* EXERCISE REQUIREMENTS *
Output the material exactly, but drop every image it holds.

* DATASET CONTENT *
┄┄┄┄┄┄┄┄┄┄
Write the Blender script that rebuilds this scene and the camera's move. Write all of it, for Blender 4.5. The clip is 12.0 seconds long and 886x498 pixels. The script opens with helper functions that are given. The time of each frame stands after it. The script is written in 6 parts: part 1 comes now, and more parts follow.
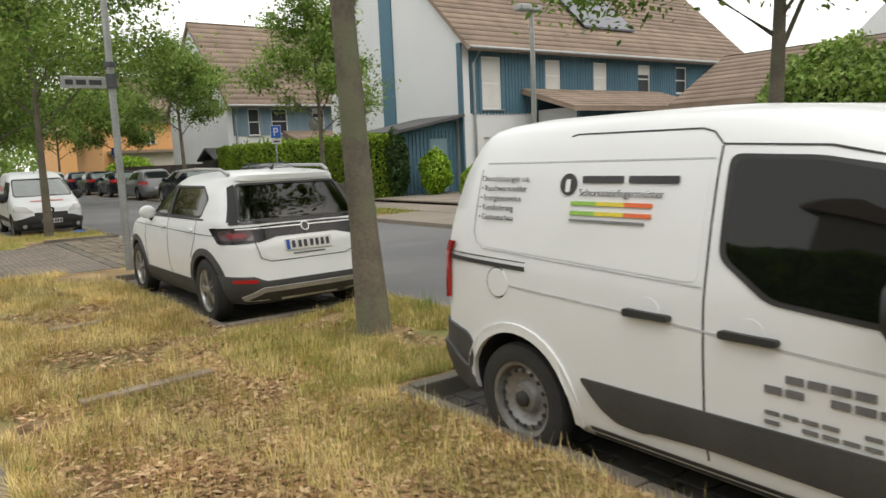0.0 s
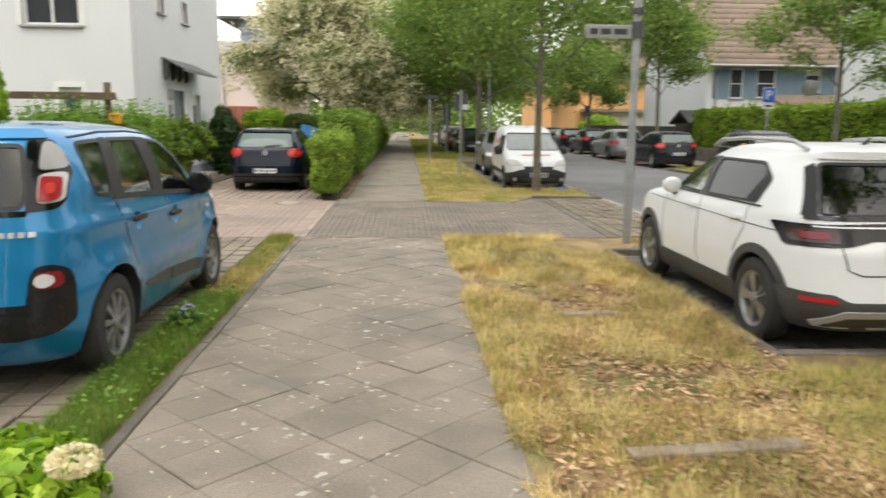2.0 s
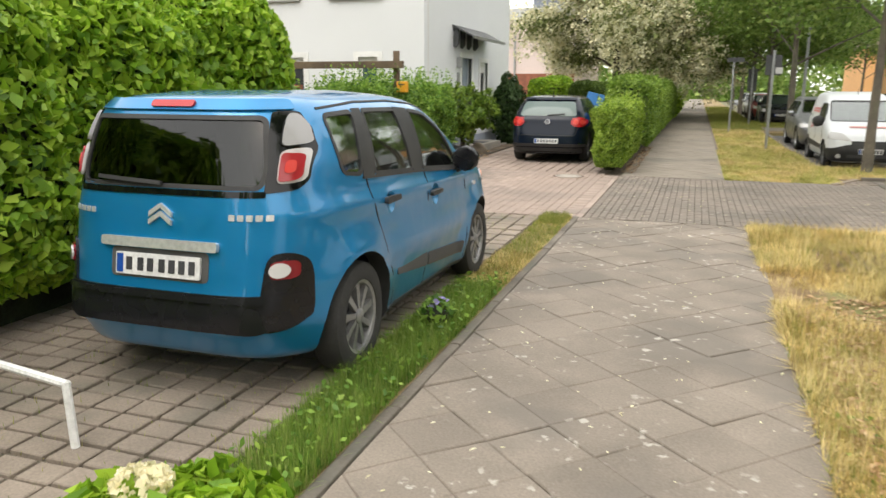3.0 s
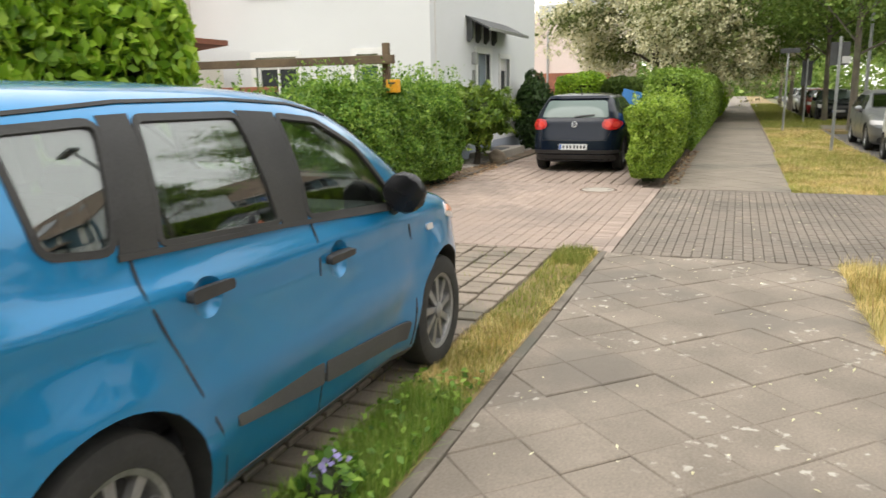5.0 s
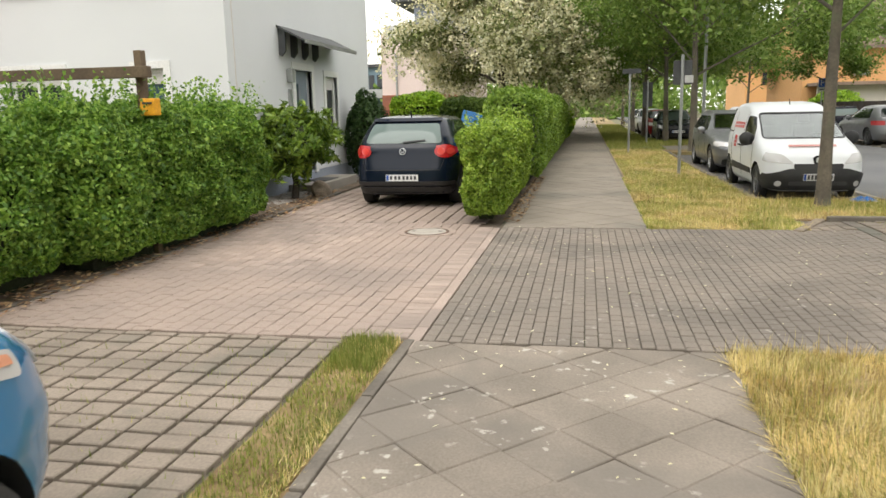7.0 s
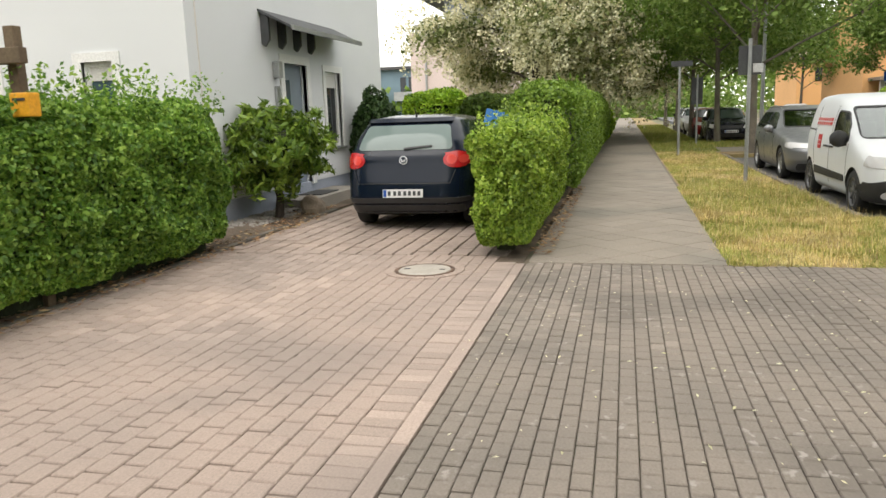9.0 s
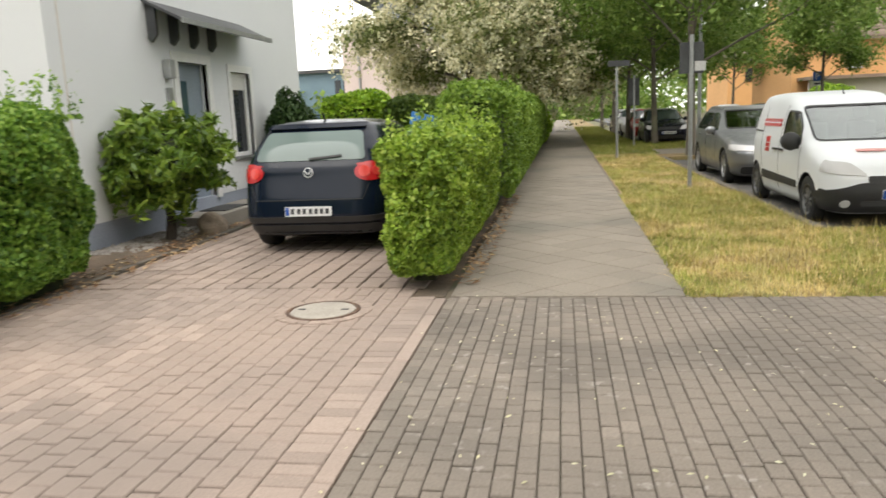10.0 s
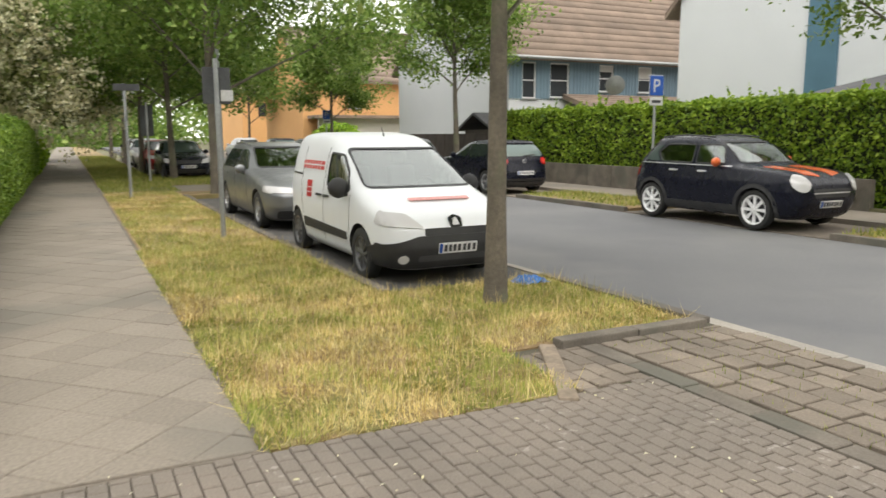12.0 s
┄┄┄┄┄┄┄┄┄┄
* RESPONSE *
Write the Blender script that rebuilds this scene and the camera's move. Write all of it, for Blender 4.5. The clip is 12.0 seconds long and 886x498 pixels. The script opens with helper functions that are given. The time of each frame stands after it. The script is written in 6 parts: part 1 comes now, and more parts follow.
0.0 s
2.0 s
3.0 s
5.0 s
7.0 s
9.0 s
10.0 s
12.0 s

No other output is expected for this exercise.